_What the task requires:_ Output exactly the lines that run from the line containing "from mathutils import" through the line containing "for curve in", with both ends included.

[BEGIN]

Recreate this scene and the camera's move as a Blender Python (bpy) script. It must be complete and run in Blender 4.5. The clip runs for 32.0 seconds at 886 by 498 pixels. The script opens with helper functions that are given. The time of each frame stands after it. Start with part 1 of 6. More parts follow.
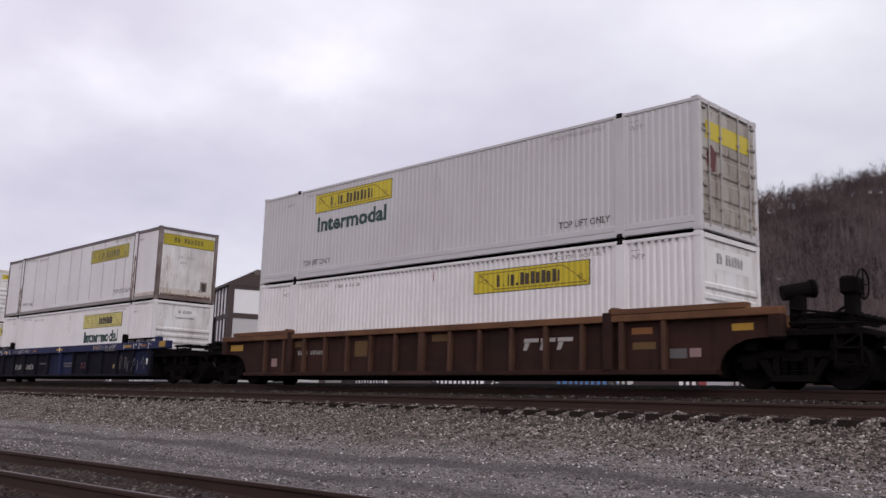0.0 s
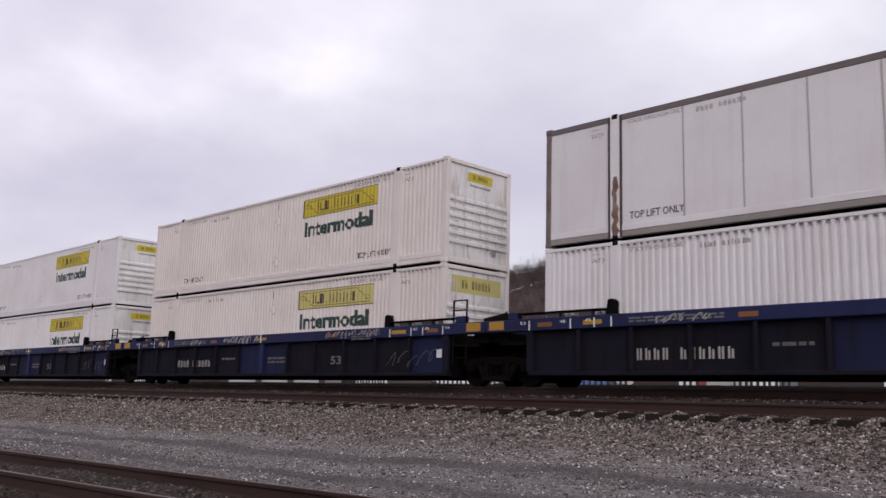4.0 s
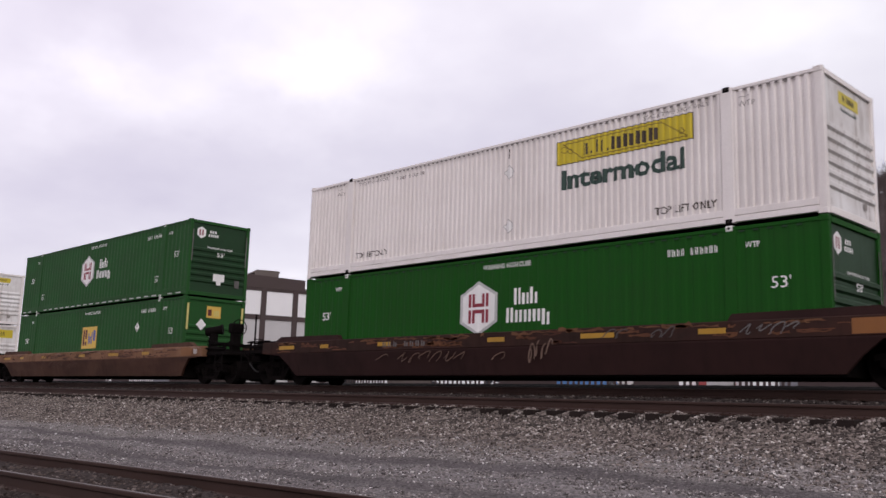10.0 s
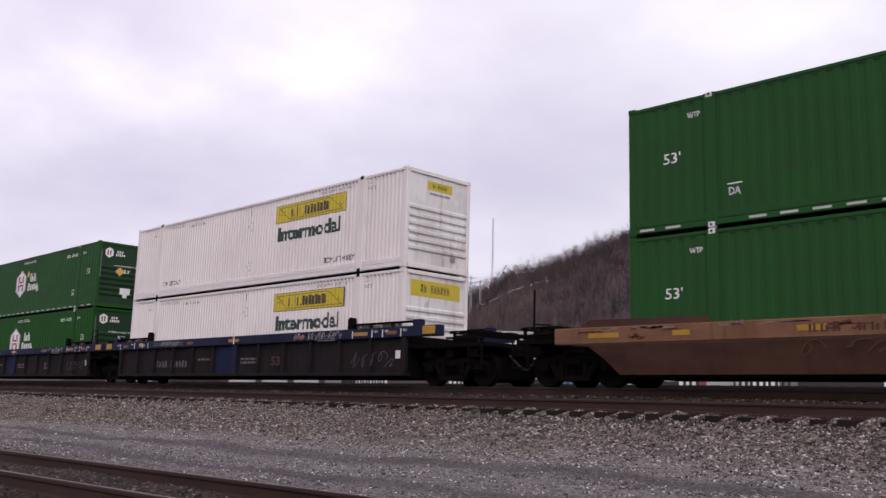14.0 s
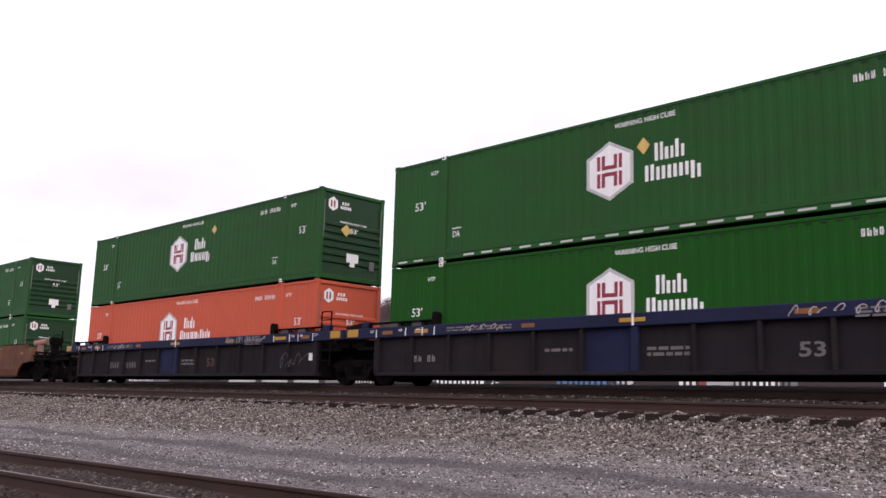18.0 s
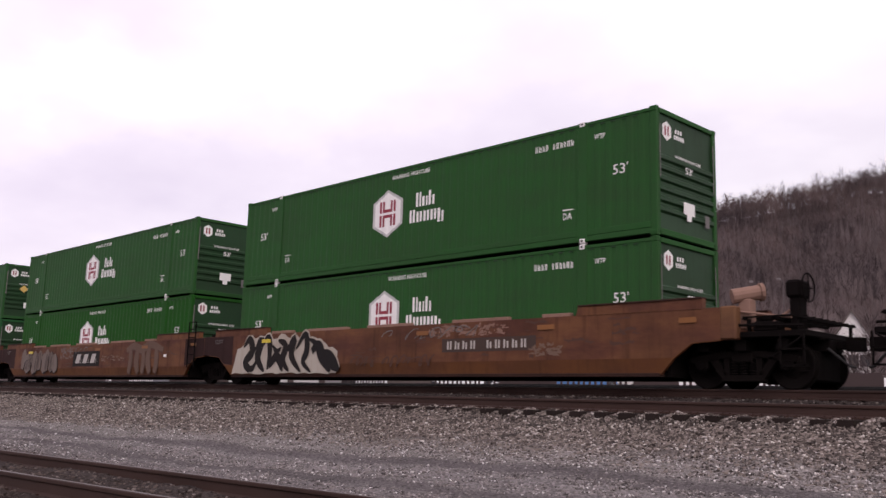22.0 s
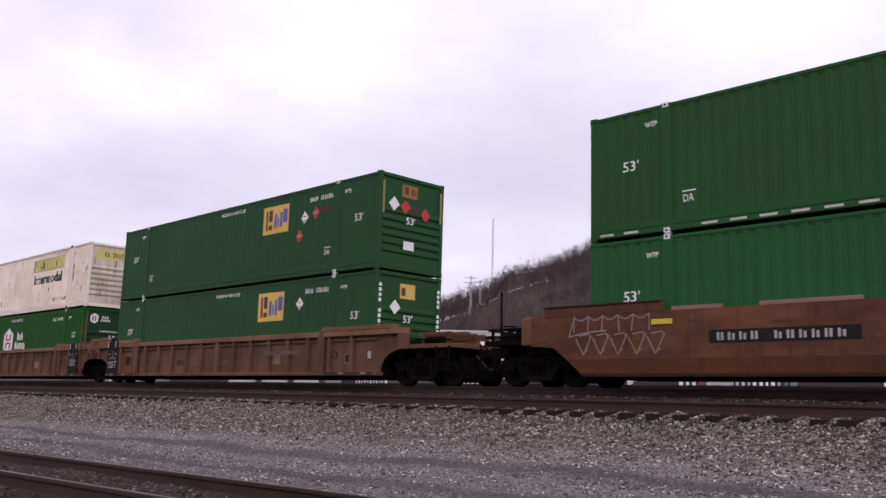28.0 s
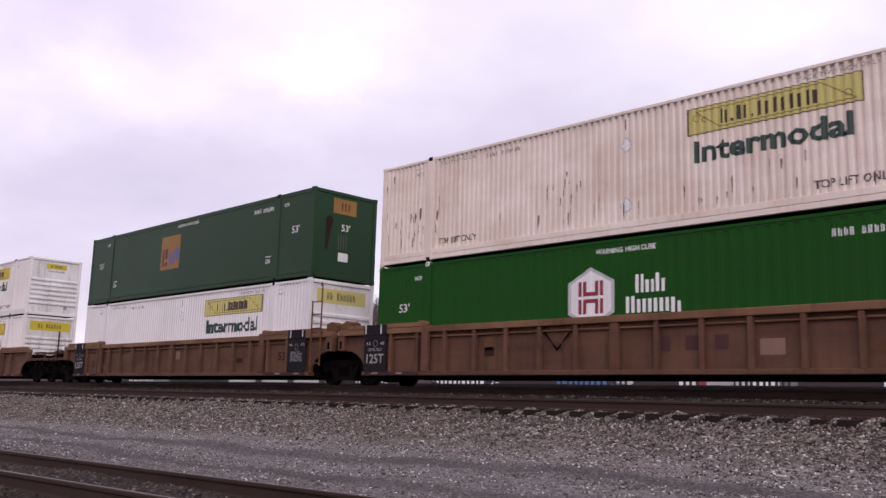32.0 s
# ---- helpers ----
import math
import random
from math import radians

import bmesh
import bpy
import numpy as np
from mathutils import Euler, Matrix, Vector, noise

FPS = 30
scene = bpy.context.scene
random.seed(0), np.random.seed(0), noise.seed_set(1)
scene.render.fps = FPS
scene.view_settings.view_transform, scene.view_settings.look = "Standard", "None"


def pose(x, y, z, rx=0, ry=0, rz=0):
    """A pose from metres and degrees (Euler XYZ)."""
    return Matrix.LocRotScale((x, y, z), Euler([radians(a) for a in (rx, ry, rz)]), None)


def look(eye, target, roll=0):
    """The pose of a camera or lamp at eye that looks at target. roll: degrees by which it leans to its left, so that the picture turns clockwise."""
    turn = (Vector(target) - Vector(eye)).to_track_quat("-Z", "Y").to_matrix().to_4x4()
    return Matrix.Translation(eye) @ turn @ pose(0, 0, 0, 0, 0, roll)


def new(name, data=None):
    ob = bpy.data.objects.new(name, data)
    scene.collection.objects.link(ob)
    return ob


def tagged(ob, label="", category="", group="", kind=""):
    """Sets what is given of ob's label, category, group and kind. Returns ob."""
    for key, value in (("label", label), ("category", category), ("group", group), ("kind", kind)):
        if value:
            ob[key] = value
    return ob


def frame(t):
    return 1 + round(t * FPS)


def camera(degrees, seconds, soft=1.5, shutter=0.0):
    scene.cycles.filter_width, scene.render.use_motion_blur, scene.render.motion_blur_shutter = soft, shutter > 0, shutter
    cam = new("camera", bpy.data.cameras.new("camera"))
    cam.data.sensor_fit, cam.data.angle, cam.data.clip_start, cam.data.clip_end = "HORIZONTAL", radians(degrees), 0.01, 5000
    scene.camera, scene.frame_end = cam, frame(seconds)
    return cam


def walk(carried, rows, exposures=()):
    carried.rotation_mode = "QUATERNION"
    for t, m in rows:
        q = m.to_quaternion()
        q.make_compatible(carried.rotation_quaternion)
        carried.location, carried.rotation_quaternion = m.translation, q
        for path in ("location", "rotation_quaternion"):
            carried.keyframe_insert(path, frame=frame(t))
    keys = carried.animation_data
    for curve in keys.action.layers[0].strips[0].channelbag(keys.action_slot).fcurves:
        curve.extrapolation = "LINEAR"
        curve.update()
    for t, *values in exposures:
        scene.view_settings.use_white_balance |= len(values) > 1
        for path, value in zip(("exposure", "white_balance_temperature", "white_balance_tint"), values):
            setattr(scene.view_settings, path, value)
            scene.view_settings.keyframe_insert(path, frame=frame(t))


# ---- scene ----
# ---- the camera stands still; the train passes it ----
CAM_Z = -0.44          # z = 0 is the rail head of the train's track
cam = camera(52.36, 32.0, soft=1.5, shutter=0.1)
EXPOSURE = ((0, -0.74, 6450, 16), (3, -0.74, 6450, 17), (6, -0.74, 6600, 17), (8.5, -0.76, 6550, 17), (10.5, -0.58, 6600, 18), (11.2, -0.56, 6600, 18), (12, -0.38, 6450, 20), (13, -0.27, 6400, 20), (14, -0.62, 6500, 21), (15.3, -0.65, 6500, 20), (17.5, -0.11, 6550, 21), (20, -0.42, 6700, 23), (21, -0.51, 6950, 20), (22, -0.38, 6850, 24), (23, -0.29, 7000, 23), (24, -0.29, 6900, 23), (25.5, -0.19, 6800, 22), (28, -0.52, 6450, 23), (29, -0.44, 6500, 24), (30, -0.2, 6450, 22), (31, -0.54, 6500, 27), (32, -0.58, 6500, 26))
HERE = pose(0, 0, CAM_Z, 99.71, -1.62, 45.13)
walk(cam, [(0, HERE), (32, HERE)], exposures=EXPOSURE)

# ---- world and light: an overcast winter sky ----
world = bpy.data.worlds.new("overcast_sky")
scene.world = world
world.use_nodes = True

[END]

_Completed exercise:_
from mathutils import Euler, Matrix, Vector, noise

FPS = 30
scene = bpy.context.scene
random.seed(0), np.random.seed(0), noise.seed_set(1)
scene.render.fps = FPS
scene.view_settings.view_transform, scene.view_settings.look = "Standard", "None"


def pose(x, y, z, rx=0, ry=0, rz=0):
    """A pose from metres and degrees (Euler XYZ)."""
    return Matrix.LocRotScale((x, y, z), Euler([radians(a) for a in (rx, ry, rz)]), None)


def look(eye, target, roll=0):
    """The pose of a camera or lamp at eye that looks at target. roll: degrees by which it leans to its left, so that the picture turns clockwise."""
    turn = (Vector(target) - Vector(eye)).to_track_quat("-Z", "Y").to_matrix().to_4x4()
    return Matrix.Translation(eye) @ turn @ pose(0, 0, 0, 0, 0, roll)


def new(name, data=None):
    ob = bpy.data.objects.new(name, data)
    scene.collection.objects.link(ob)
    return ob


def tagged(ob, label="", category="", group="", kind=""):
    """Sets what is given of ob's label, category, group and kind. Returns ob."""
    for key, value in (("label", label), ("category", category), ("group", group), ("kind", kind)):
        if value:
            ob[key] = value
    return ob


def frame(t):
    return 1 + round(t * FPS)


def camera(degrees, seconds, soft=1.5, shutter=0.0):
    scene.cycles.filter_width, scene.render.use_motion_blur, scene.render.motion_blur_shutter = soft, shutter > 0, shutter
    cam = new("camera", bpy.data.cameras.new("camera"))
    cam.data.sensor_fit, cam.data.angle, cam.data.clip_start, cam.data.clip_end = "HORIZONTAL", radians(degrees), 0.01, 5000
    scene.camera, scene.frame_end = cam, frame(seconds)
    return cam


def walk(carried, rows, exposures=()):
    carried.rotation_mode = "QUATERNION"
    for t, m in rows:
        q = m.to_quaternion()
        q.make_compatible(carried.rotation_quaternion)
        carried.location, carried.rotation_quaternion = m.translation, q
        for path in ("location", "rotation_quaternion"):
            carried.keyframe_insert(path, frame=frame(t))
    keys = carried.animation_data
    for curve in keys.action.layers[0].strips[0].channelbag(keys.action_slot).fcurves:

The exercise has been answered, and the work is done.